Team creates better artificial vision system

Researchers from Harvard and MIT have demonstrated a way to build better artificial visual systems with the help of low-cost, high-performance gaming hardware. They don’t say which gaming hardware is being used for their research.

The neural processing involved in visually recognizing even the simplest object is incredibly hard to mimic.

“Reverse engineering a biological visual system — a system with hundreds of millions of processing units — and building an artificial system that works the same way is a daunting task,” says David Cox, Principal Investigator of the Visual Neuroscience Group at the Rowland Institute at Harvard. “It is not enough to simply assemble together a huge amount of computing power. We have to figure out how to put all the parts together so that they can do what our brains can do.”

The team drew inspiration from screening techniques in molecular biology, where a multitude of candidate organisms or compounds are screened in parallel to find those that have a particular property of interest. Rather than building a single model and seeing how well it could recognize visual objects, the team constructed thousands of candidate models, and screened for those that performed best on an object recognition task.

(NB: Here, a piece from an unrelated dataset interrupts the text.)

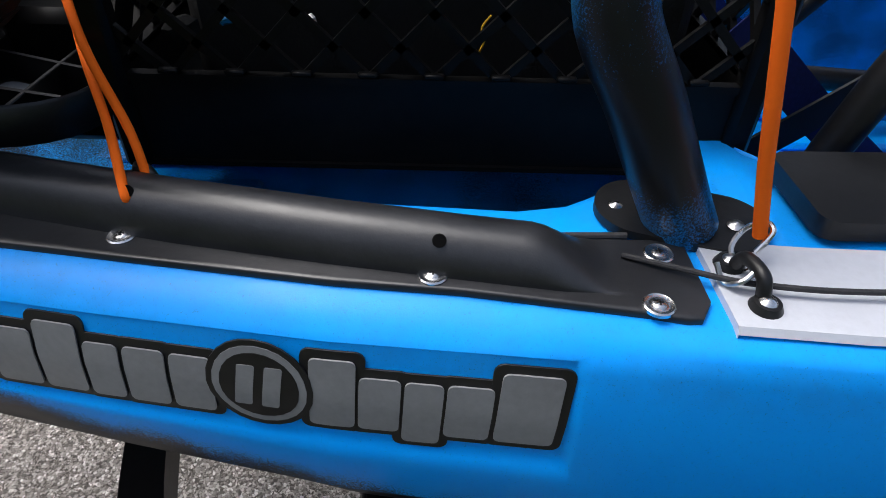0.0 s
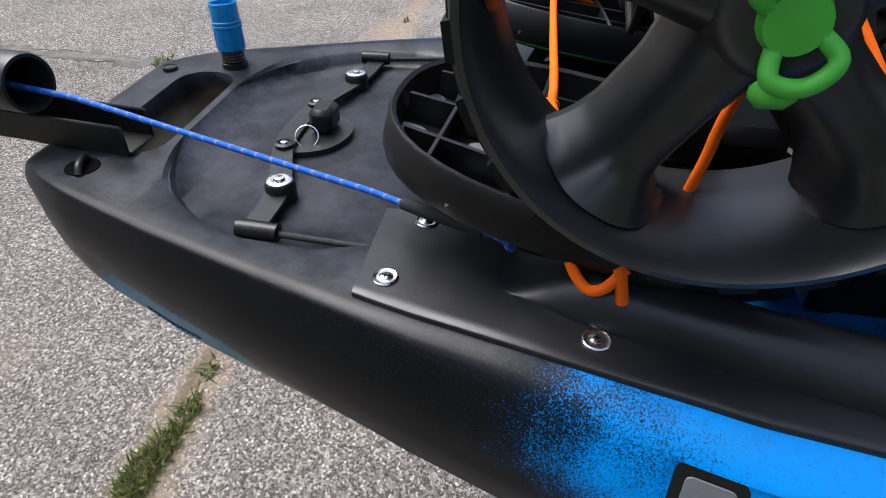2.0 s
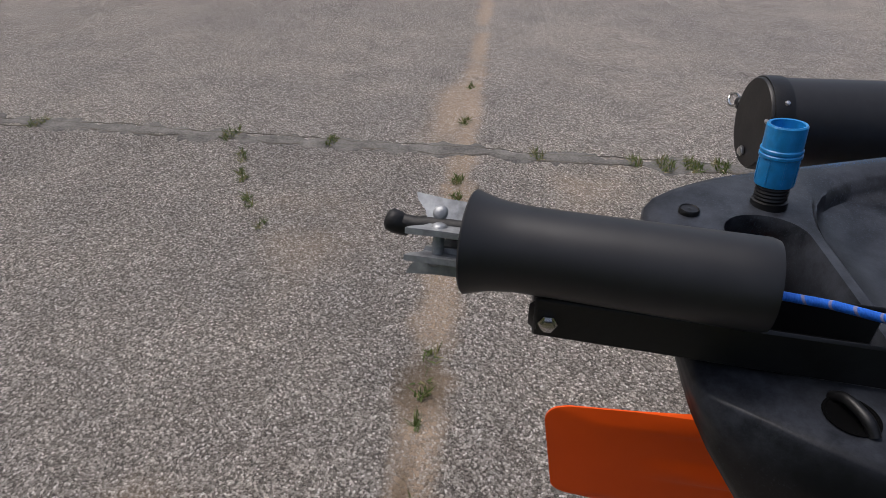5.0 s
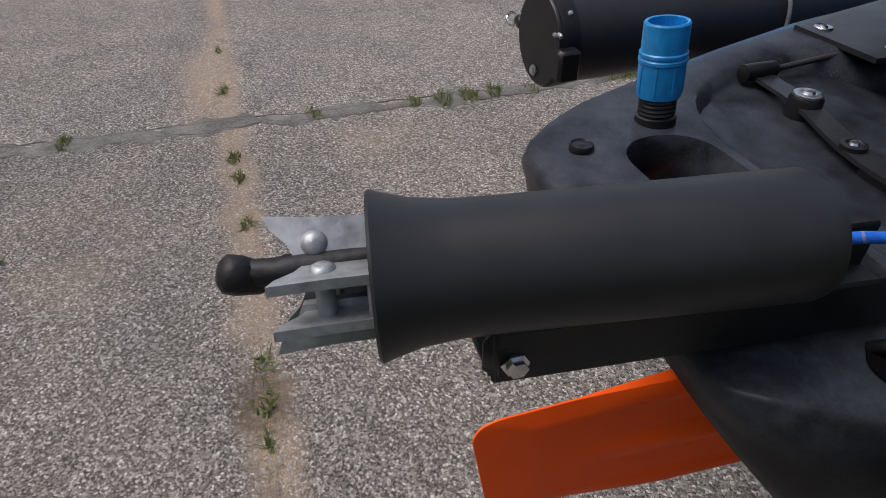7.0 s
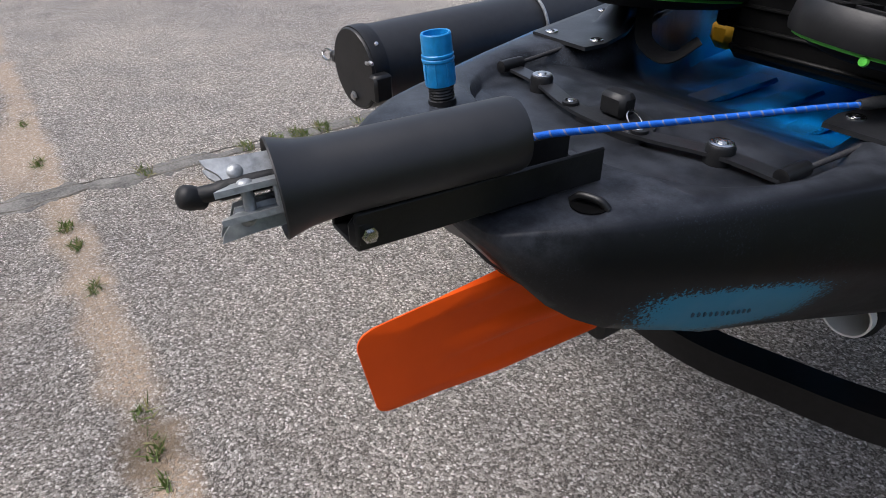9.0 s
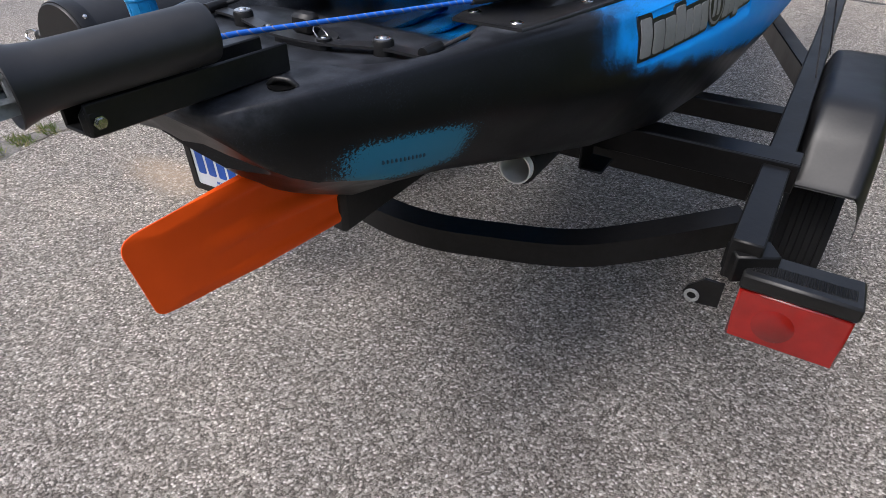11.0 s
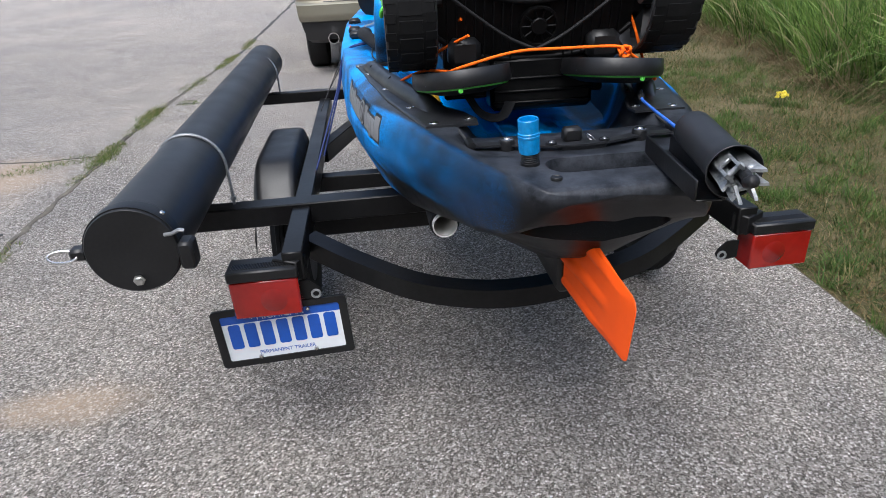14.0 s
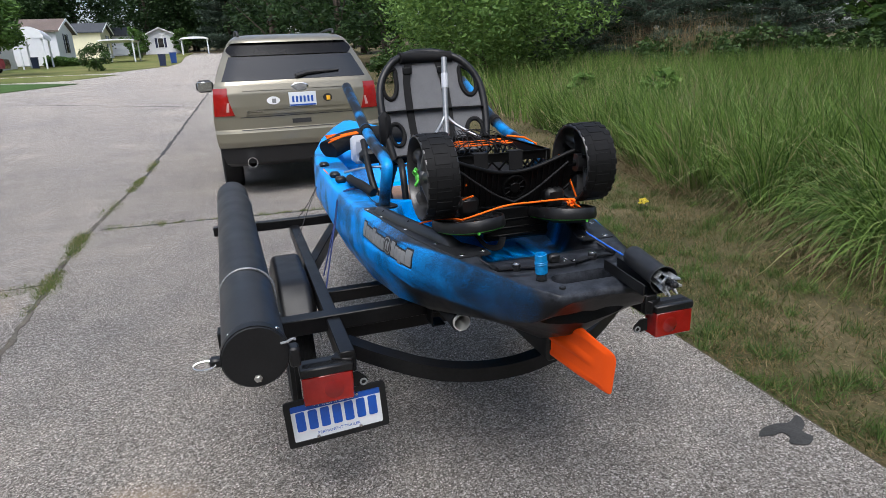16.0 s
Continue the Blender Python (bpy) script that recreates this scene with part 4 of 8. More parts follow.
s = Shape().slab([(p.x, p.y) for p in curve([(-0.030, 0.268, 0), (0.045, 0.268, 0), (0.050, 0.290, 0), (0.035, 0.318, 0), (0.0, 0.330, 0), (-0.028, 0.318, 0), (-0.036, 0.290, 0), (-0.030, 0.268, 0)], 5)[:-1]], 0, 0.007, Matrix.Translation((0, 0, rec_z - 0.014)))
latch = part("latch_base", s, BLACK_DECK, kayak, "black plastic latch")
s = Shape()
s.box((-0.004, 0.301, rec_z + 0.006), (0.034, 0.024, 0.026), 0.005)
part("latch_knob", s, BLACK_PLASTIC, latch)
ring_out = Vector((0.70, 0.20, 0.68)).normalized()
ring_a = Vector((-0.20, 0.70, 0)).normalized()
ring_b = ring_out.cross(ring_a)
ring_pts = [Vector((0.028, 0.2925, rec_z - 0.001)) + 0.0112 * (math.cos(a) * ring_a + math.sin(a) * ring_b) for a in np.linspace(0, math.tau, 25)]
part("pull_ring", Shape().sweep(ring_pts, 0.0009, 8, False), STAINLESS, latch, "small steel split ring")
at = Matrix.Translation(on_deck(-0.094, 0.082, 0))
part("drain_plug", Shape().turn([(0.0088, 0), (0.0088, 0.003), (0.0078, 0.0045), (0.007, 0.0035), (0.003, 0.0035), (0.0, 0.0042)], 24, at), BLACK_PLASTIC, kayak)
at = Matrix.Translation(on_deck(0.131, 0.1215, 0.0005))
pad_eye = part("pad_eye", Shape().turn([(0.015, 0.0), (0.0148, 0.0006), (0.0135, 0.0008), (0.013, 0.0004), (0.0, 0.0003)], 28, at), HOLE, kayak, "recessed black pad eye")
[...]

The resulting models outperformed a crop of state-of-the-art computer vision systems across a range of test sets, more accurately identifying a range of objects on random natural backgrounds with variation in position, scale, and rotation.

Using ordinary CPUs, the effort would have required either years or millions of dollars of computing hardware. Instead, by harnessing modern graphics hardware, the analysis was done in just one week, and at a small fraction of the cost.

“GPUs (graphics processor units) are a real game-changer for scientific computing. We made a powerful parallel computing system from cheap, readily available off-the-shelf components, delivering over hundred-fold speed-ups relative to conventional methods,” says researcher Nicholas Pinto. “With this expanded computational power, we can discover new vision models that traditional methods miss.”

The technique could be applied to other areas of computer vision, such as face identification, object tracking, pedestrian detection for automotive applications, and gesture and action recognition.

The research appears in PLoS Computational Biology.